It’s been a while since I dedicated a whole post to my favourite subject,
lack of sleep. So this post comes hot off the press with my eyes still half shut, tapping the keys with resentment in my belly.
Today is annual leave.
Today is no different to any other day, whether it be school day, work day or weekend. Joseph’s body clock has no care for what time it is. In some ways, you could class today as a lie in as I heard him about 5:45am
Today comes only days after his late night escapade whilst The Keeper was away on a conference and he (Joseph) scared the shit out of me appearing at my bedside at 11:30pm. I felt like I’d been asleep ages when he turned the lights on telling me “I’m not going to have a big sleep” Mentally, I was saying “Fuck Sake Joseph, you fucking well are” when actually I knew he was probably right but one thing was for certain, I wasn’t getting up at 11:30pm! I frogmarched him back to his room and rattled off my usual threats “You won’t be able to sleep at Grandma’s later in the week. There’ll be no iPad and Mummy will be cross”
I sunk back into a deep sleep for once and fortunately I heard nothing from him until 5:20am. Yep Joseph, you were right. No big sleep.
Last night, The Keeper took him up to bed whilst I was finishing off some work in my room and I heard him (Joseph) telling him what the plan was going to be for the rest of the weekend.
Joseph: I’ll get up and give Mummy a big cuddle
Keeper: Well Mummy may only want a big cuddle if you’ve had a big sleep
And he decided to go no further with the usual ramblings of the conversation.
So when I heard him leave his room at 5:45am knowing full well he will have unlocked the sleep clock and set it to the sunshine to justify his exit of the room, I inwardly had my usual thought of, Fuck My Life. Part of me was slightly relieved as I’d been dreaming that someone from work who I wasn’t particularly keen on, was insisting I had a selfie took with them so it could go on facebook. I suppose the 5:45 wake up call was the lesser of two evils.
This morning, The Sleep Thief played a different tactic. One that I’d not seen before. One that involved him actually quietly walking across the landing and standing outside the door (after he’d done the loudest horsepiss ever in the toilet).
I opened one corner of my eye and could see him bob down and crawl across the floor, like he thought he was doing it in stealth mode. It took him five minutes to crawl from the door to the bed (approximately 3 metres) and at this point I was picturing Gorilla Man from last weekend’s London Marathon who I do believe is still crawling across the streets of London.

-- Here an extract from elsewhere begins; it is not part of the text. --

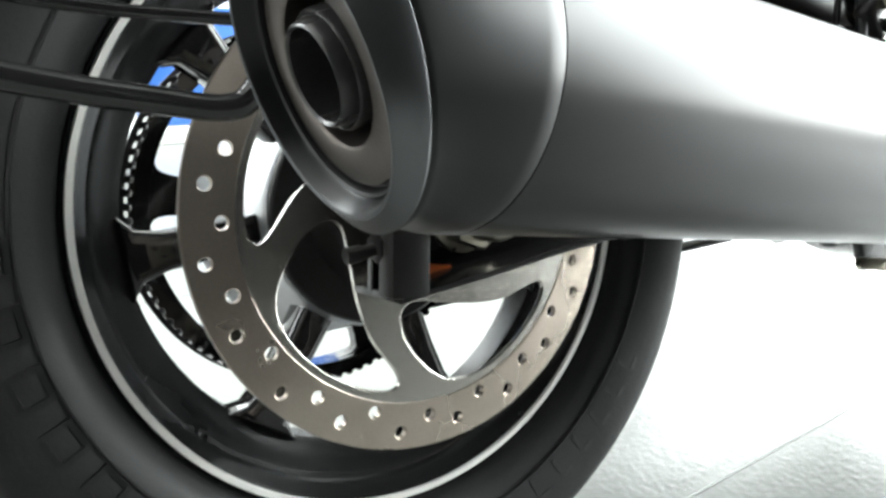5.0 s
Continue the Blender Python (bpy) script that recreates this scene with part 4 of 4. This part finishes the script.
# brake switch and rod, boot with clamp band
BT = Vector((0.5555, -0.108, 0.5010))
bdir = Vector((0.14, -0.10, -0.60)).normalized()
boot = part("rubber_boot", lathe([(-0.050, 0.0), (-0.050, 0.0088), (-0.034, 0.0100), (-0.022, 0.0108), (-0.016, 0.0142), (-0.012, 0.0150), (0.012, 0.0156), (0.015, 0.0142), (0.018, 0.0146), (0.024, 0.0134), (0.028, 0.0090), (0.028, 0.0)], BT, bdir, 40), HOSE, bike, "black rubber connector boot with clamp band")
part("clamp_band", lathe([(-0.010, 0.0145), (-0.009, 0.0162), (0.010, 0.0168), (0.011, 0.0150)], BT, bdir, 12), SATIN, boot, "grey clamp band", smooth=False)
part("boot_hose", tube([BT - bdir * 0.046, (0.5450, -0.104, 0.566), (0.530, -0.100, 0.610)], 0.0085, 16, 5), HOSE, boot)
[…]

He kept looking up at me to check whether I’d seen him and with the corner of my eye still only slightly open, I pretended I was still asleep. I knew Joseph’s patience wouldn’t last for long and he began little coughs with the intention of trying to wake me up. I ignored him and he got closer and closer until I gave in and with eyes still closed, waved at him.
He gave me the cheesiest grin and got in bed and told me “Your hair looks nice” (picture hair from Lion King at this point) “Are you ok Mummy?”
I smiled back and said “
I’m a sucker for a smile and a cuddle.
Well played Sleep Thief. Well played.